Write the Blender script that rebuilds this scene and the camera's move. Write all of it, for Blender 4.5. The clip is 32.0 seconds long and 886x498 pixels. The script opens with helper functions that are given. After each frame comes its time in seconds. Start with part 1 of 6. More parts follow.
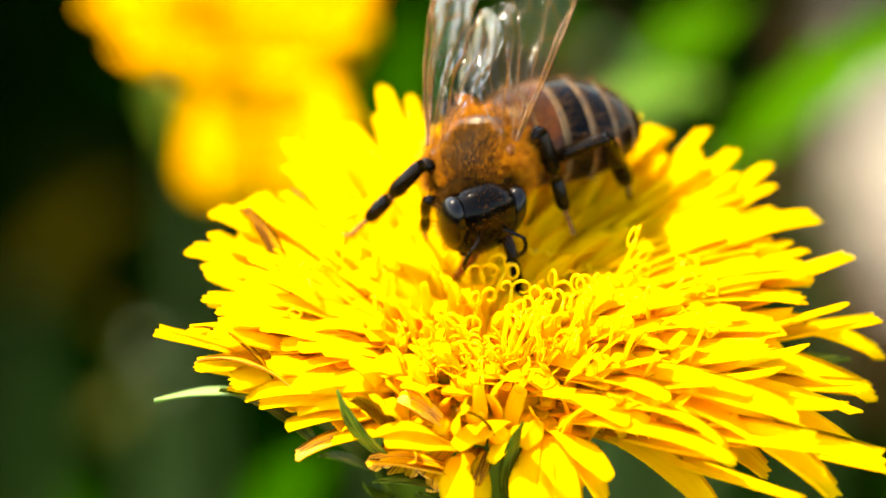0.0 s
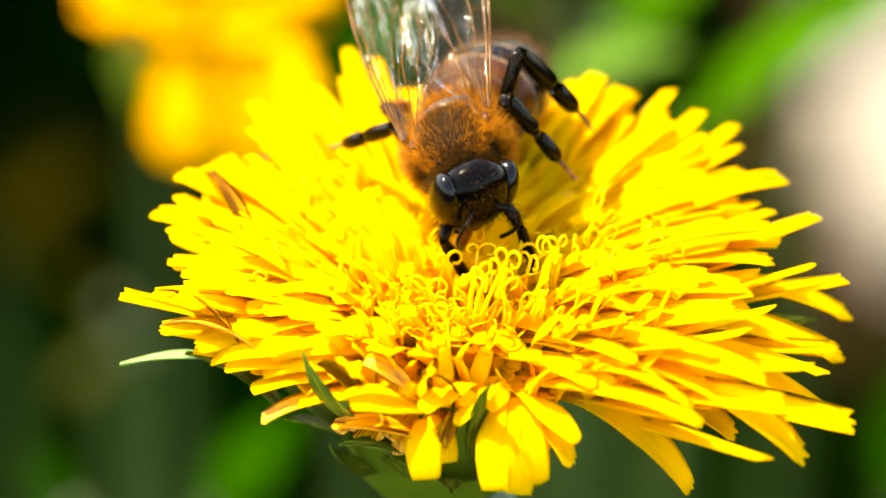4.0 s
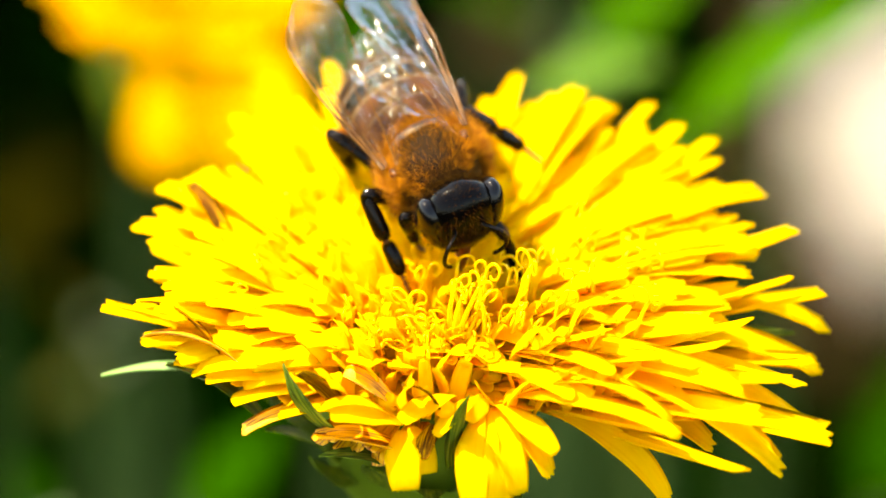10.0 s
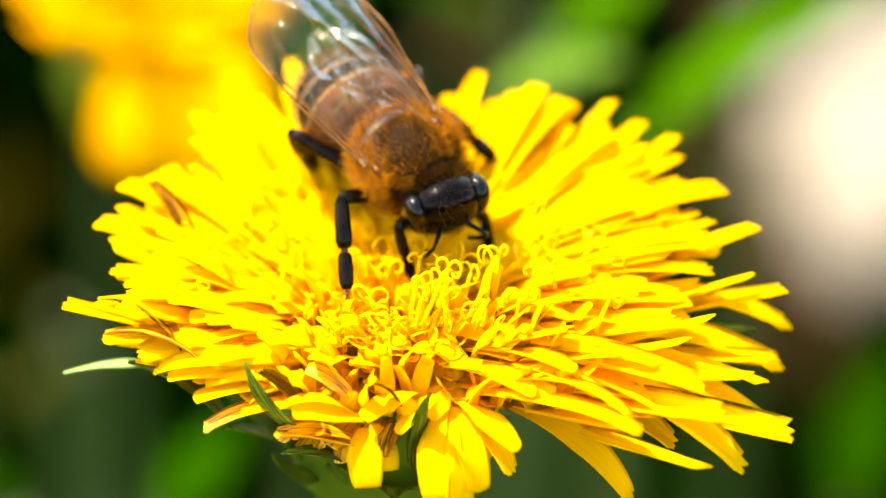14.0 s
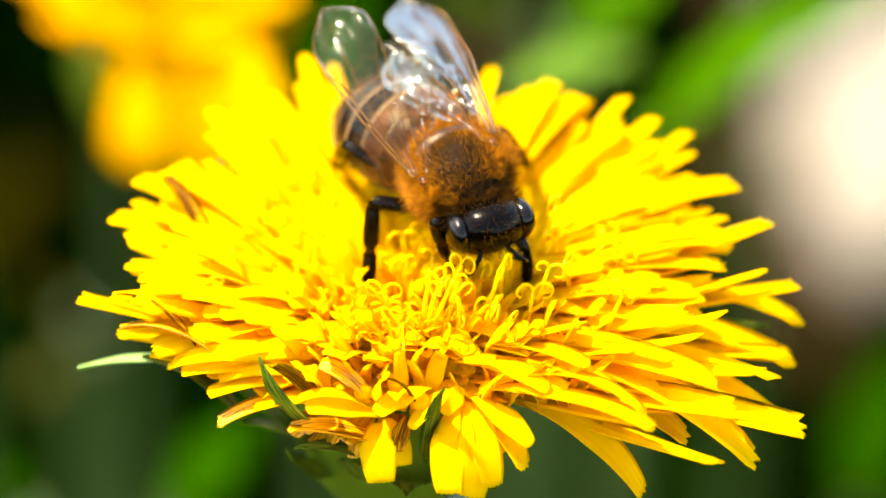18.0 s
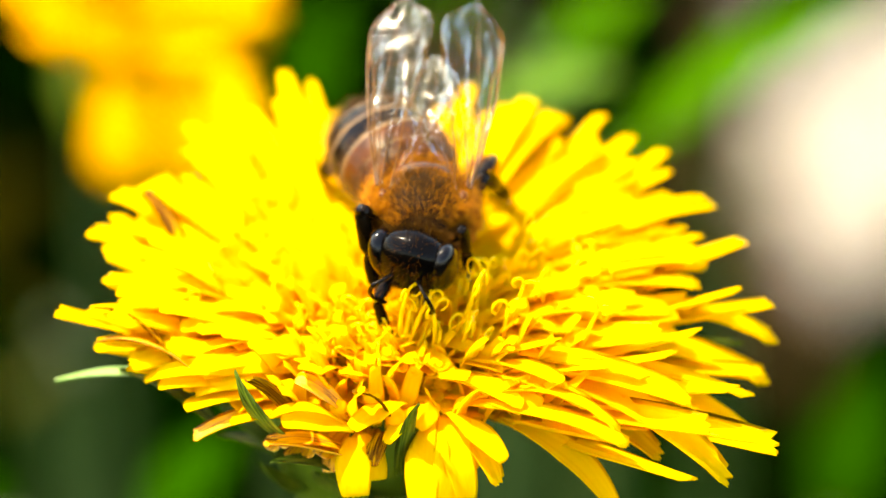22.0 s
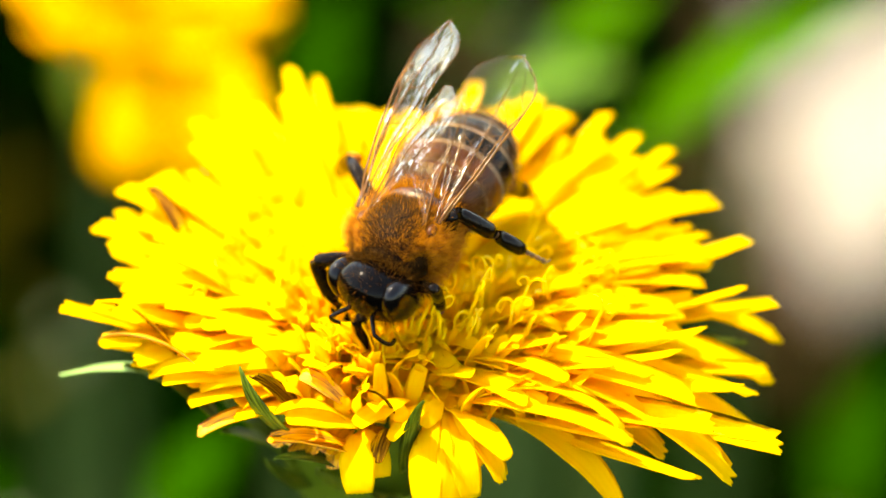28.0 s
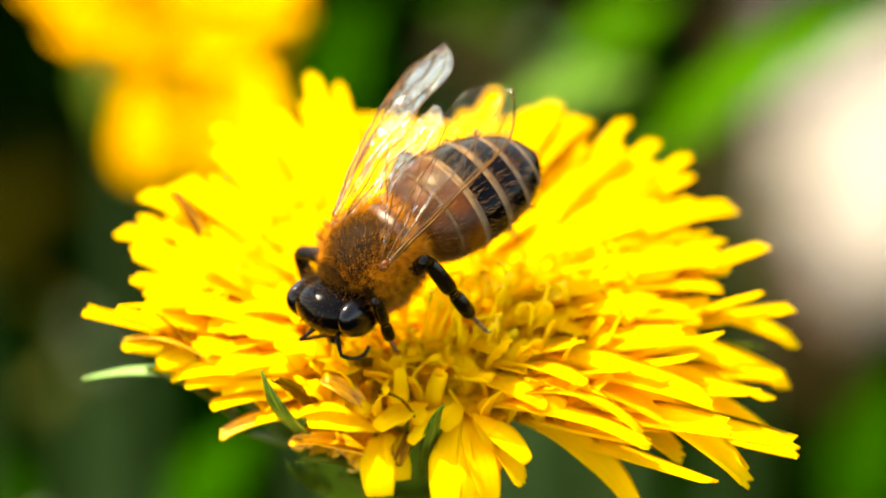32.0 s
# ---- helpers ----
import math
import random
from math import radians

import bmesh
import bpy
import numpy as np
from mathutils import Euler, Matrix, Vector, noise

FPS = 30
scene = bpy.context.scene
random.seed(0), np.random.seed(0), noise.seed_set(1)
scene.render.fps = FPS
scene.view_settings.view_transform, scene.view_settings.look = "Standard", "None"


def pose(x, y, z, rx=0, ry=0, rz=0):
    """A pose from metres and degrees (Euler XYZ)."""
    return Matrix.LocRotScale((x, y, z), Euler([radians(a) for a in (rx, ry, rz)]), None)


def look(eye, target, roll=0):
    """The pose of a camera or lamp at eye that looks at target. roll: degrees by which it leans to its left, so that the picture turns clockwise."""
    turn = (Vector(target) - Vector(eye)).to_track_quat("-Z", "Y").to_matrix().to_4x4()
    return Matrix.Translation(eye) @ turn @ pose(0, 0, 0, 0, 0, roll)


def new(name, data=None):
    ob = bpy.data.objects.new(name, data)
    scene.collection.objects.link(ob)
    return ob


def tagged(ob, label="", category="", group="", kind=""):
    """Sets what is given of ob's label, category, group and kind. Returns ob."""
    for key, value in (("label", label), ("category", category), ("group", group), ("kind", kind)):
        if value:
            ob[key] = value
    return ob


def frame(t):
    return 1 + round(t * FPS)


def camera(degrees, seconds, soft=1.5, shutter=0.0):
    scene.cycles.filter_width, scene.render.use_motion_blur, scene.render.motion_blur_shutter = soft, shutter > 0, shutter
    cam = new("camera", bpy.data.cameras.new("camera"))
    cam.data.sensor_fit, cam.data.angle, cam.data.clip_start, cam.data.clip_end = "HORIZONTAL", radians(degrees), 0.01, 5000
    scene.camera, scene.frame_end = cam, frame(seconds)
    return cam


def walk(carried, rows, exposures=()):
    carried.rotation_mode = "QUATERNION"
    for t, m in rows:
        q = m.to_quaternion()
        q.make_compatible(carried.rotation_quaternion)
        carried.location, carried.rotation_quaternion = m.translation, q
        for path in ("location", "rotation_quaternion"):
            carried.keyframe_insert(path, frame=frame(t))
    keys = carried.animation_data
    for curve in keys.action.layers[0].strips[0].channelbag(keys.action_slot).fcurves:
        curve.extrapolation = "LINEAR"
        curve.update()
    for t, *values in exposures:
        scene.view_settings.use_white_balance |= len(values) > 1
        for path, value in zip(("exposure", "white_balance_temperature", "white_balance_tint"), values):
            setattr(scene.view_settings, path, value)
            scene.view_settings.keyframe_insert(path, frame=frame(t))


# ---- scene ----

-------

## WHAT THE TASK ASKS
Exactly reproduce the stretch from the line with "import math" through the line with "return 1 + round(t * FPS)", including both ends and nothing else.

## RESULT FOR THIS TASK
import math
import random
from math import radians

import bmesh
import bpy
import numpy as np
from mathutils import Euler, Matrix, Vector, noise

FPS = 30
scene = bpy.context.scene
random.seed(0), np.random.seed(0), noise.seed_set(1)
scene.render.fps = FPS
scene.view_settings.view_transform, scene.view_settings.look = "Standard", "None"


def pose(x, y, z, rx=0, ry=0, rz=0):
    """A pose from metres and degrees (Euler XYZ)."""
    return Matrix.LocRotScale((x, y, z), Euler([radians(a) for a in (rx, ry, rz)]), None)


def look(eye, target, roll=0):
    """The pose of a camera or lamp at eye that looks at target. roll: degrees by which it leans to its left, so that the picture turns clockwise."""
    turn = (Vector(target) - Vector(eye)).to_track_quat("-Z", "Y").to_matrix().to_4x4()
    return Matrix.Translation(eye) @ turn @ pose(0, 0, 0, 0, 0, roll)


def new(name, data=None):
    ob = bpy.data.objects.new(name, data)
    scene.collection.objects.link(ob)
    return ob


def tagged(ob, label="", category="", group="", kind=""):
    """Sets what is given of ob's label, category, group and kind. Returns ob."""
    for key, value in (("label", label), ("category", category), ("group", group), ("kind", kind)):
        if value:
            ob[key] = value
    return ob


def frame(t):
    return 1 + round(t * FPS)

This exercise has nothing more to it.